**SUPPLIED DATA**
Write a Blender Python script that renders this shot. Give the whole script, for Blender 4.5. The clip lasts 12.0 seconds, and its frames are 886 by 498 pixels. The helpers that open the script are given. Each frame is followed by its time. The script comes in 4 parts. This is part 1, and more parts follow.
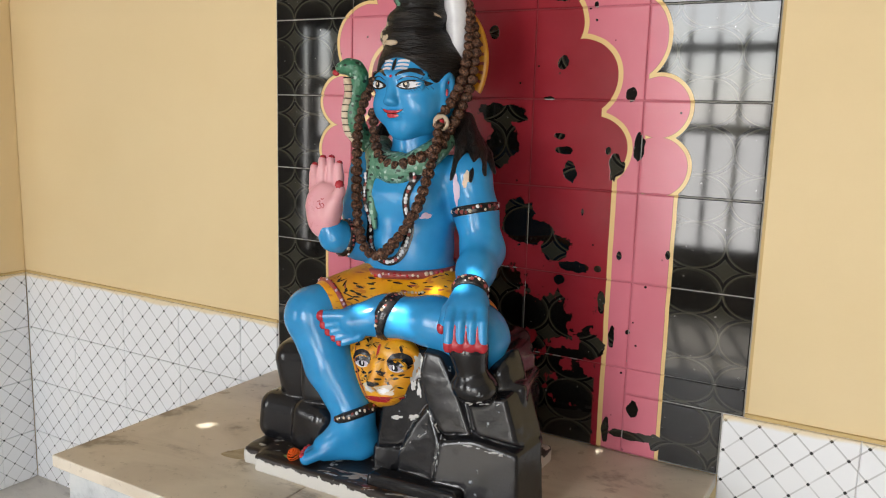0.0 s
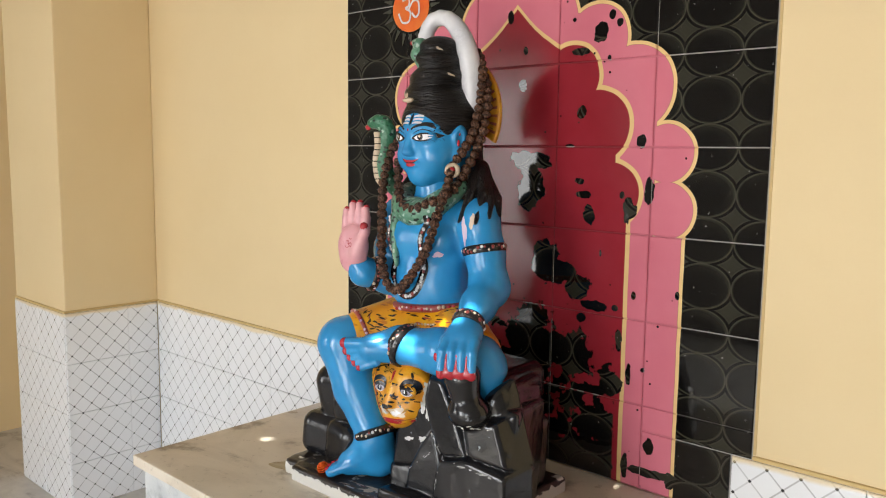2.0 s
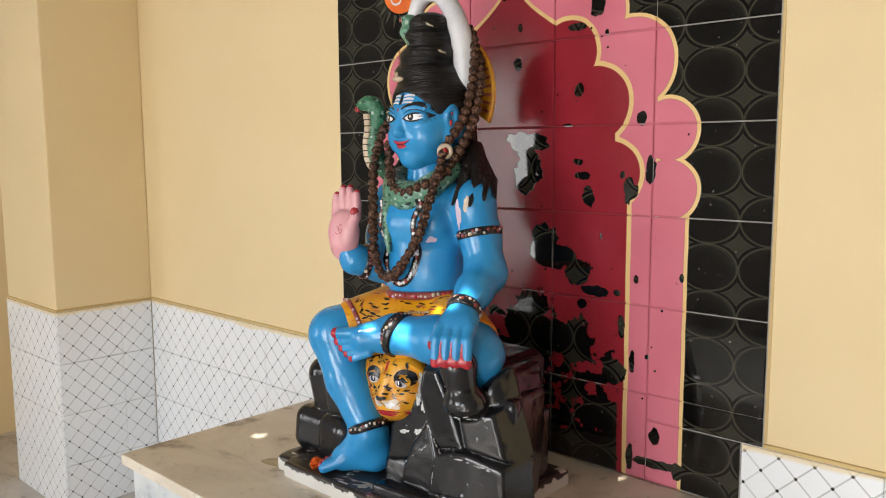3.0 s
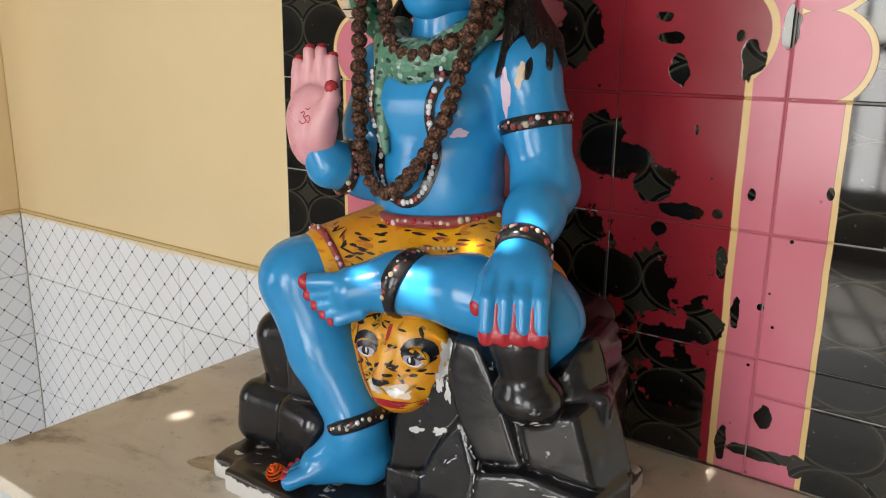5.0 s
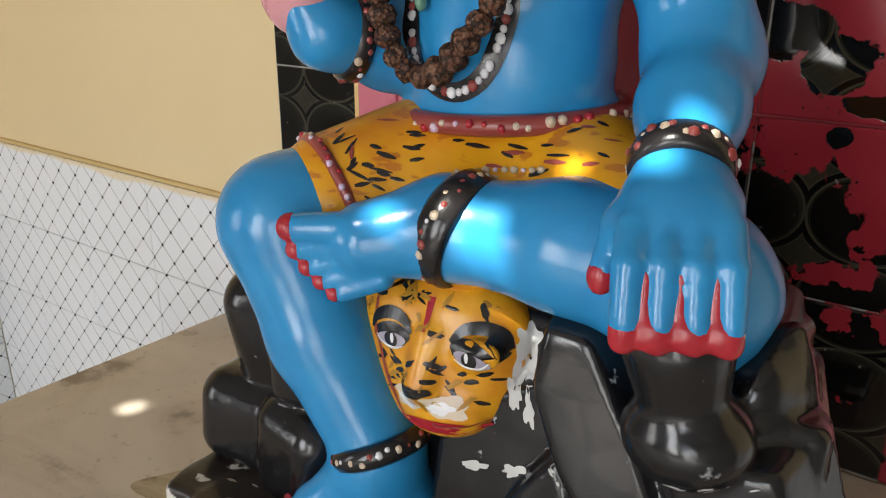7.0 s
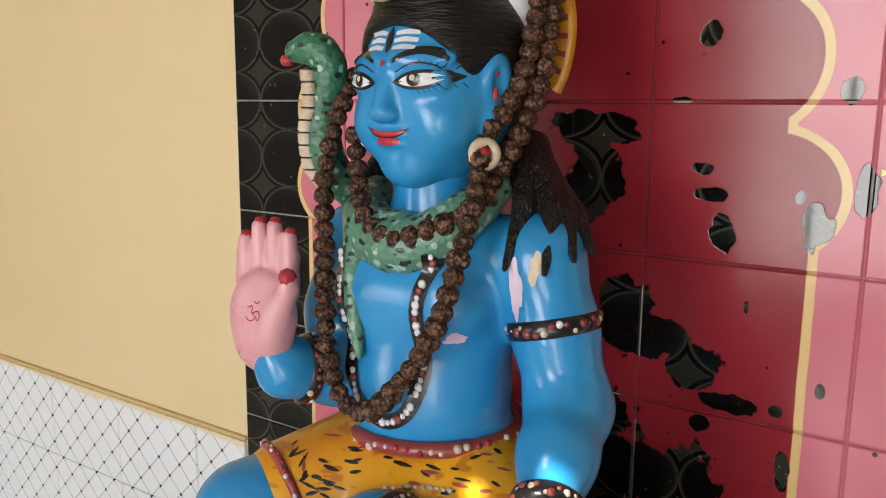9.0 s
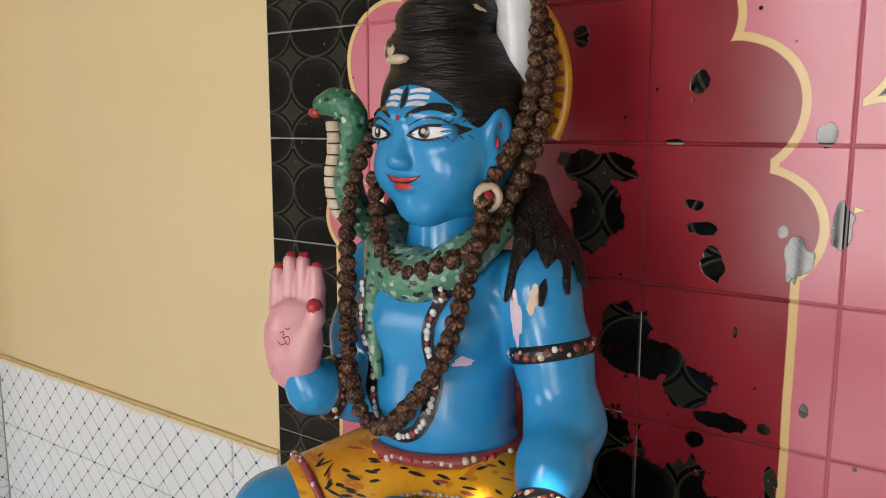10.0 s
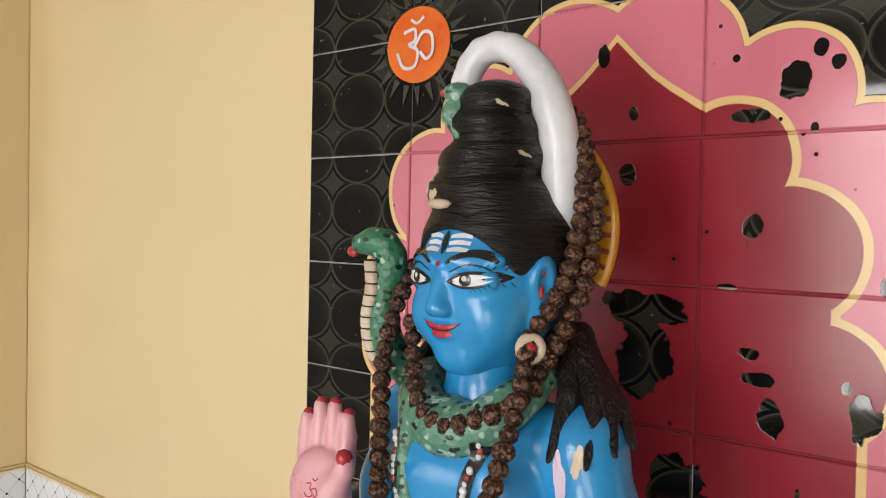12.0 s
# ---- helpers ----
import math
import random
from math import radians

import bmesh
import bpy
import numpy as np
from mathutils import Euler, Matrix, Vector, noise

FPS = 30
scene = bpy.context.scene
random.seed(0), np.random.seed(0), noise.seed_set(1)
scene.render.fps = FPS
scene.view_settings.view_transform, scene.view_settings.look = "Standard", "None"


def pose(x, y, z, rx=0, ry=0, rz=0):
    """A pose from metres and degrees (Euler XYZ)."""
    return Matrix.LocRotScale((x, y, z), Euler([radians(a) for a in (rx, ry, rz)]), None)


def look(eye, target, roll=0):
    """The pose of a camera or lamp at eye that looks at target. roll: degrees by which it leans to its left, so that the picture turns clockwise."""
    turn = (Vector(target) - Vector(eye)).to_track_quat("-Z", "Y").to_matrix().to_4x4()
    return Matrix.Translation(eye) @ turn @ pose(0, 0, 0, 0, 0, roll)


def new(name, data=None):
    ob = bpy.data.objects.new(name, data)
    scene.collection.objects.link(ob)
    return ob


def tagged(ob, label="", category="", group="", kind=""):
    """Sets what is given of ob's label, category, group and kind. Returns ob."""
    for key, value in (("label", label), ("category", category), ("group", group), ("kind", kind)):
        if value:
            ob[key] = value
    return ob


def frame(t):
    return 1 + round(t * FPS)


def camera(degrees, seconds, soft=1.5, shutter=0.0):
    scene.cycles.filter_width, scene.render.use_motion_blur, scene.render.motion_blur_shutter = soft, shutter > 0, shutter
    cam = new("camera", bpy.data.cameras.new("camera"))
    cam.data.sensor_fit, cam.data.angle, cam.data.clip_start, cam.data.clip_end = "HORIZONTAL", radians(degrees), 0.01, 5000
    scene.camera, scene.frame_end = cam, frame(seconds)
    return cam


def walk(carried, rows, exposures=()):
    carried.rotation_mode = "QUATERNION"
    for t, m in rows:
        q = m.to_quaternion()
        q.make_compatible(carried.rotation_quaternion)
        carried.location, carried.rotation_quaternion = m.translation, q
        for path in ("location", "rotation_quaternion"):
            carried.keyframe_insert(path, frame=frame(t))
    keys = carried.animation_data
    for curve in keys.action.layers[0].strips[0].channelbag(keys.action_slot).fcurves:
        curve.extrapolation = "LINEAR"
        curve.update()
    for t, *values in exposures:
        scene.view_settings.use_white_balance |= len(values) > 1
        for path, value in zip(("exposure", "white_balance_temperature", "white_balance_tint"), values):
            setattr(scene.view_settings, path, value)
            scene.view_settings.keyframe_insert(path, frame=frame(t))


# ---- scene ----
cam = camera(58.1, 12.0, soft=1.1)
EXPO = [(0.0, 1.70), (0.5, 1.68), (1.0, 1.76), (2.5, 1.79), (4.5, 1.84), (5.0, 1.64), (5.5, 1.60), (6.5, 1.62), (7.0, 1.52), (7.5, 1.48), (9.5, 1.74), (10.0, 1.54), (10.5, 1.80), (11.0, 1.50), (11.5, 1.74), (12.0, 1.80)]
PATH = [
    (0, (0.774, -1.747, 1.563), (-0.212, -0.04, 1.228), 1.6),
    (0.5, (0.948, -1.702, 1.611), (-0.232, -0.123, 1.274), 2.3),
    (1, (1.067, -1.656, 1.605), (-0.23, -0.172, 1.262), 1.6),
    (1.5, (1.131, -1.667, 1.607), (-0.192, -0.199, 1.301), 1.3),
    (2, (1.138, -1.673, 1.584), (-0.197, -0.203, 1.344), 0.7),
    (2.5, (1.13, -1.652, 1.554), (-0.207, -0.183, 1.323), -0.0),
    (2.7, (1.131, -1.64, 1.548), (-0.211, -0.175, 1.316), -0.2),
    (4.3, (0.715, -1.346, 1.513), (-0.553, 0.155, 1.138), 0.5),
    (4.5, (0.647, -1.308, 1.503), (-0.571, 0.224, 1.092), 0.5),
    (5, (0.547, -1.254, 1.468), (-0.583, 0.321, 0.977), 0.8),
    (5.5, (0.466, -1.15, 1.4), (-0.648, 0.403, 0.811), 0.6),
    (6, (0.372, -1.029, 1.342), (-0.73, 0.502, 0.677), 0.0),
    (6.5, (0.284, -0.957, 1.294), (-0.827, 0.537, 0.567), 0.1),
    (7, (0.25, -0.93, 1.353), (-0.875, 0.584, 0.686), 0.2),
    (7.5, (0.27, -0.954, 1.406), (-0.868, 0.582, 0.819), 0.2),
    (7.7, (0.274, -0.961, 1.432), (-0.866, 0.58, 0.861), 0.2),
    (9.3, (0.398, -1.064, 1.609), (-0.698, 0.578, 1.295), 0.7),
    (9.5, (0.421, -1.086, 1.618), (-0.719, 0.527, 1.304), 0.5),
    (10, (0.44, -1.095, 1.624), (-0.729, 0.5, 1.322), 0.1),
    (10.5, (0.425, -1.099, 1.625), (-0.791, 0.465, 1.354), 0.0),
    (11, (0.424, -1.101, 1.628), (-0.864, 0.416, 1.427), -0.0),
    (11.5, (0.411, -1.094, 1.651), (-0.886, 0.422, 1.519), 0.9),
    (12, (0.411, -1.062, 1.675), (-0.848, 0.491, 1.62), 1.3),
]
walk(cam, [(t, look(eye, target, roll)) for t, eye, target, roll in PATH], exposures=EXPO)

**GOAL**
Transcribe the preceding listing in its entirety and with exact wording, leaving out pictures.

**THE RESULT**
Write a Blender Python script that renders this shot. Give the whole script, for Blender 4.5. The clip lasts 12.0 seconds, and its frames are 886 by 498 pixels. The helpers that open the script are given. Each frame is followed by its time. The script comes in 4 parts. This is part 1, and more parts follow.
0.0 s
2.0 s
3.0 s
5.0 s
7.0 s
9.0 s
10.0 s
12.0 s
# ---- helpers ----
import math
import random
from math import radians

import bmesh
import bpy
import numpy as np
from mathutils import Euler, Matrix, Vector, noise

FPS = 30
scene = bpy.context.scene
random.seed(0), np.random.seed(0), noise.seed_set(1)
scene.render.fps = FPS
scene.view_settings.view_transform, scene.view_settings.look = "Standard", "None"


def pose(x, y, z, rx=0, ry=0, rz=0):
    """A pose from metres and degrees (Euler XYZ)."""
    return Matrix.LocRotScale((x, y, z), Euler([radians(a) for a in (rx, ry, rz)]), None)


def look(eye, target, roll=0):
    """The pose of a camera or lamp at eye that looks at target. roll: degrees by which it leans to its left, so that the picture turns clockwise."""
    turn = (Vector(target) - Vector(eye)).to_track_quat("-Z", "Y").to_matrix().to_4x4()
    return Matrix.Translation(eye) @ turn @ pose(0, 0, 0, 0, 0, roll)


def new(name, data=None):
    ob = bpy.data.objects.new(name, data)
    scene.collection.objects.link(ob)
    return ob


def tagged(ob, label="", category="", group="", kind=""):
    """Sets what is given of ob's label, category, group and kind. Returns ob."""
    for key, value in (("label", label), ("category", category), ("group", group), ("kind", kind)):
        if value:
            ob[key] = value
    return ob


def frame(t):
    return 1 + round(t * FPS)


def camera(degrees, seconds, soft=1.5, shutter=0.0):
    scene.cycles.filter_width, scene.render.use_motion_blur, scene.render.motion_blur_shutter = soft, shutter > 0, shutter
    cam = new("camera", bpy.data.cameras.new("camera"))
    cam.data.sensor_fit, cam.data.angle, cam.data.clip_start, cam.data.clip_end = "HORIZONTAL", radians(degrees), 0.01, 5000
    scene.camera, scene.frame_end = cam, frame(seconds)
    return cam


def walk(carried, rows, exposures=()):
    carried.rotation_mode = "QUATERNION"
    for t, m in rows:
        q = m.to_quaternion()
        q.make_compatible(carried.rotation_quaternion)
        carried.location, carried.rotation_quaternion = m.translation, q
        for path in ("location", "rotation_quaternion"):
            carried.keyframe_insert(path, frame=frame(t))
    keys = carried.animation_data
    for curve in keys.action.layers[0].strips[0].channelbag(keys.action_slot).fcurves:
        curve.extrapolation = "LINEAR"
        curve.update()
    for t, *values in exposures:
        scene.view_settings.use_white_balance |= len(values) > 1
        for path, value in zip(("exposure", "white_balance_temperature", "white_balance_tint"), values):
            setattr(scene.view_settings, path, value)
            scene.view_settings.keyframe_insert(path, frame=frame(t))


# ---- scene ----
cam = camera(58.1, 12.0, soft=1.1)
EXPO = [(0.0, 1.70), (0.5, 1.68), (1.0, 1.76), (2.5, 1.79), (4.5, 1.84), (5.0, 1.64), (5.5, 1.60), (6.5, 1.62), (7.0, 1.52), (7.5, 1.48), (9.5, 1.74), (10.0, 1.54), (10.5, 1.80), (11.0, 1.50), (11.5, 1.74), (12.0, 1.80)]
PATH = [
    (0, (0.774, -1.747, 1.563), (-0.212, -0.04, 1.228), 1.6),
    (0.5, (0.948, -1.702, 1.611), (-0.232, -0.123, 1.274), 2.3),
    (1, (1.067, -1.656, 1.605), (-0.23, -0.172, 1.262), 1.6),
    (1.5, (1.131, -1.667, 1.607), (-0.192, -0.199, 1.301), 1.3),
    (2, (1.138, -1.673, 1.584), (-0.197, -0.203, 1.344), 0.7),
    (2.5, (1.13, -1.652, 1.554), (-0.207, -0.183, 1.323), -0.0),
    (2.7, (1.131, -1.64, 1.548), (-0.211, -0.175, 1.316), -0.2),
    (4.3, (0.715, -1.346, 1.513), (-0.553, 0.155, 1.138), 0.5),
    (4.5, (0.647, -1.308, 1.503), (-0.571, 0.224, 1.092), 0.5),
    (5, (0.547, -1.254, 1.468), (-0.583, 0.321, 0.977), 0.8),
    (5.5, (0.466, -1.15, 1.4), (-0.648, 0.403, 0.811), 0.6),
    (6, (0.372, -1.029, 1.342), (-0.73, 0.502, 0.677), 0.0),
    (6.5, (0.284, -0.957, 1.294), (-0.827, 0.537, 0.567), 0.1),
    (7, (0.25, -0.93, 1.353), (-0.875, 0.584, 0.686), 0.2),
    (7.5, (0.27, -0.954, 1.406), (-0.868, 0.582, 0.819), 0.2),
    (7.7, (0.274, -0.961, 1.432), (-0.866, 0.58, 0.861), 0.2),
    (9.3, (0.398, -1.064, 1.609), (-0.698, 0.578, 1.295), 0.7),
    (9.5, (0.421, -1.086, 1.618), (-0.719, 0.527, 1.304), 0.5),
    (10, (0.44, -1.095, 1.624), (-0.729, 0.5, 1.322), 0.1),
    (10.5, (0.425, -1.099, 1.625), (-0.791, 0.465, 1.354), 0.0),
    (11, (0.424, -1.101, 1.628), (-0.864, 0.416, 1.427), -0.0),
    (11.5, (0.411, -1.094, 1.651), (-0.886, 0.422, 1.519), 0.9),
    (12, (0.411, -1.062, 1.675), (-0.848, 0.491, 1.62), 1.3),
]
walk(cam, [(t, look(eye, target, roll)) for t, eye, target, roll in PATH], exposures=EXPO)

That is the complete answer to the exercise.